Over at fivethirtyeight, Ed Kilgore pooh-poohs the notion that Rand Paul’s expected victory in today’s Republican U.S. Senate primary in Kentucky represents an anti-incumbent, insurgent mood among voters:
Kentucky has a closed primary system with a very early cutoff date for registration changes, so independents are quite literally not going to be a factor in Paul’s win or in the Democratic results, for that matter. Furthermore, there’s no incumbent in the race, and the actual incumbent, Jim Bunning, has endorsed Paul. . . Paul’s status as the candidate of “movement conservative” Republicans rather than tea-party independents or self-conscious libertarians, is buttressed by the endorsements he received from Sarah Palin, Jim DeMint and (in a reversal of an earlier Grayson endorsement) James Dobson.

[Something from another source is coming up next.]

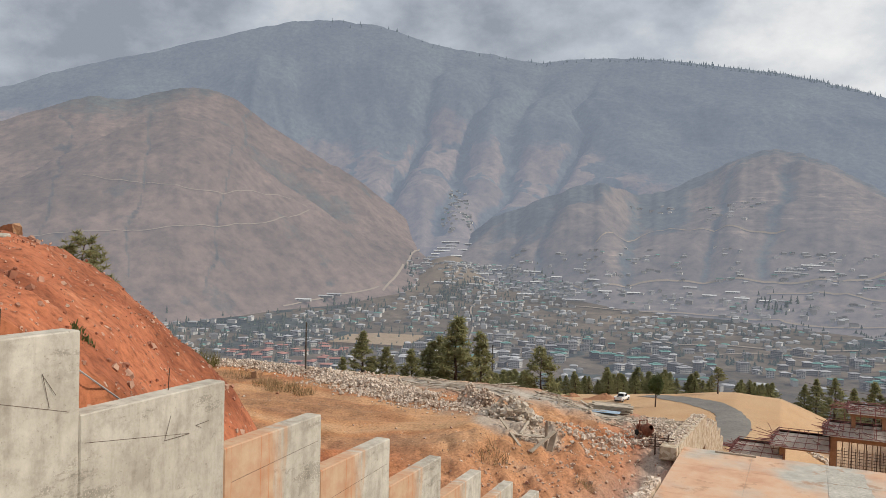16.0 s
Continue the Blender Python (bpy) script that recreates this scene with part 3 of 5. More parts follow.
M_SLAB = material("muddy_concrete", mud_concrete(1.0, 0.42, 0.58), 0.85, bump=0.2, bump_scale=6.0)


def cast_concrete(n, l, c, muddy=False):
    """Board-cast concrete: cloudy grey, honeycombed patches, rusty mud runs down from the top."""
    pos = n("ShaderNodeNewGeometry").outputs["Position"]
    grey = ramp_of(n, l, noise_of(n, l, pos, 0.9, 8.0, 0.62), (0.28, (0.35, 0.312, 0.258)), (0.42, (0.425, 0.384, 0.322)), (0.56, (0.48, 0.438, 0.372)), (0.72, (0.555, 0.508, 0.435)))
    v = n("ShaderNodeTexVoronoi")
    v.inputs["Scale"].default_value = 34.0
    l(pos, v.inputs["Vector"])
    comb = ramp_of(n, l, v.outputs["Distance"], (0.12, (1.18, 1.17, 1.14)), (0.34, (0.92, 0.92, 0.92)), (0.5, (0.70, 0.69, 0.68)))
    mpb = n("ShaderNodeMapping")
    mpb.inputs["Scale"].default_value = (0.55, 0.55, 1.5)
    l(pos, mpb.inputs["Vector"])
    where = ramp_of(n, l, noise_of(n, l, mpb.outputs["Vector"], 1.3, 9.0, 0.72), (0.56, (0, 0, 0)), (0.60, (1, 1, 1)))
    pits = ramp_of(n, l, noise_of(n, l, pos, 26.0, 4.0, 0.6), (0.31, (0.7, 0.69, 0.68)), (0.36, (1, 1, 1)))
    streak = ramp_of(n, l, noise_of(n, l, pos, 3.5, 9.0, 0.75), (0.40, (0.84, 0.83, 0.82)), (0.5, (1, 1, 1)), (0.62, (1.1, 1.1, 1.1)))
    grey = mix_of(n, l, 1.0, mix_of(n, l, 1.0, grey, pits, "MULTIPLY"), streak, "MULTIPLY")
    col = mix_of(n, l, where, grey, mix_of(n, l, 1.0, grey, comb, "MULTIPLY"))
    mpd = n("ShaderNodeMapping")
    mpd.inputs["Scale"].default_value = (3.0, 3.0, 0.45)
    l(pos, mpd.inputs["Vector"])
    damp = ramp_of(n, l, noise_of(n, l, mpd.outputs["Vector"], 1.3, 6.0, 0.65), (0.40, (0.86, 0.85, 0.84)), (0.52, (1, 1, 1)), (0.66, (1.06, 1.06, 1.06)))
    col = mix_of(n, l, 1.0, col, damp, "MULTIPLY")
    if not muddy:
        return col
    mp = n("ShaderNodeMapping")
    mp.inputs["Scale"].default_value = (1.0, 3.2, 0.5)
    l(c, mp.inputs["Vector"])
    run = noise_of(n, l, mp.outputs["Vector"], 1.0, 5.0, 0.6)
    sep = n("ShaderNodeSeparateXYZ")
    l(c, sep.inputs["Vector"])
    mr = n("ShaderNodeMapRange")
    mr.inputs["From Min"].default_value, mr.inputs["From Max"].default_value = -0.5, -1.9
    mr.inputs["To Min"].default_value, mr.inputs["To Max"].default_value = -0.20, 0.32
    l(sep.outputs["Y"], mr.inputs["Value"])
    add = n("ShaderNodeMath")
    l(run, add.inputs[0])
    l(mr.outputs["Result"], add.inputs[1])
    mud = ramp_of(n, l, add.outputs[0], (0.46, (0, 0, 0)), (0.66, (0.85, 0.85, 0.85)))
    film = ramp_of(n, l, noise_of(n, l, c, 2.5, 6.0), (0.35, (0.44, 0.215, 0.11)), (0.65, (0.53, 0.35, 0.22)))
    col = mix_of(n, l, mud, col, film)
    mp2 = n("ShaderNodeMapping")
    mp2.inputs["Scale"].default_value = (1.0, 9.0, 0.35)
    l(c, mp2.inputs["Vector"])
    drip = ramp_of(n, l, noise_of(n, l, mp2.outputs["Vector"], 1.0, 5.0, 0.6), (0.56, (0, 0, 0)), (0.64, (0.9, 0.9, 0.9)))
    drip = mix_of(n, l, 1.0, drip, mud, "MULTIPLY")
    return mix_of(n, l, drip, col, (0.48, 0.16, 0.06))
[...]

What this analysis ignores is two facts. First, the polls show Paul with a lead outside the margin of error against both Democratic candidates, so his popularity is not just evidence of partisan polarization. Second, the endorsements from establishment figures have come very late in the game, after Paul had already built up his polling lead. Going back to December, Paul’s lead over Grayson has always been in the double digits.
It’s true that Paul has won over movement conservatives, including Internet activists like RedState.com, but his message has been about as libertarian as any Kentucky politician could ever afford to be: opposing the stimulus, opposing TARP, opposing Obamacare, and supporting reductions in spending to eliminate the deficit, while making noises about “strong national defense,” saying the Iraq War was a mistake, and arguing for a “more local approach to drugs.”
The fact that Paul’s message is popular does not mean that it’s not anti-establishment.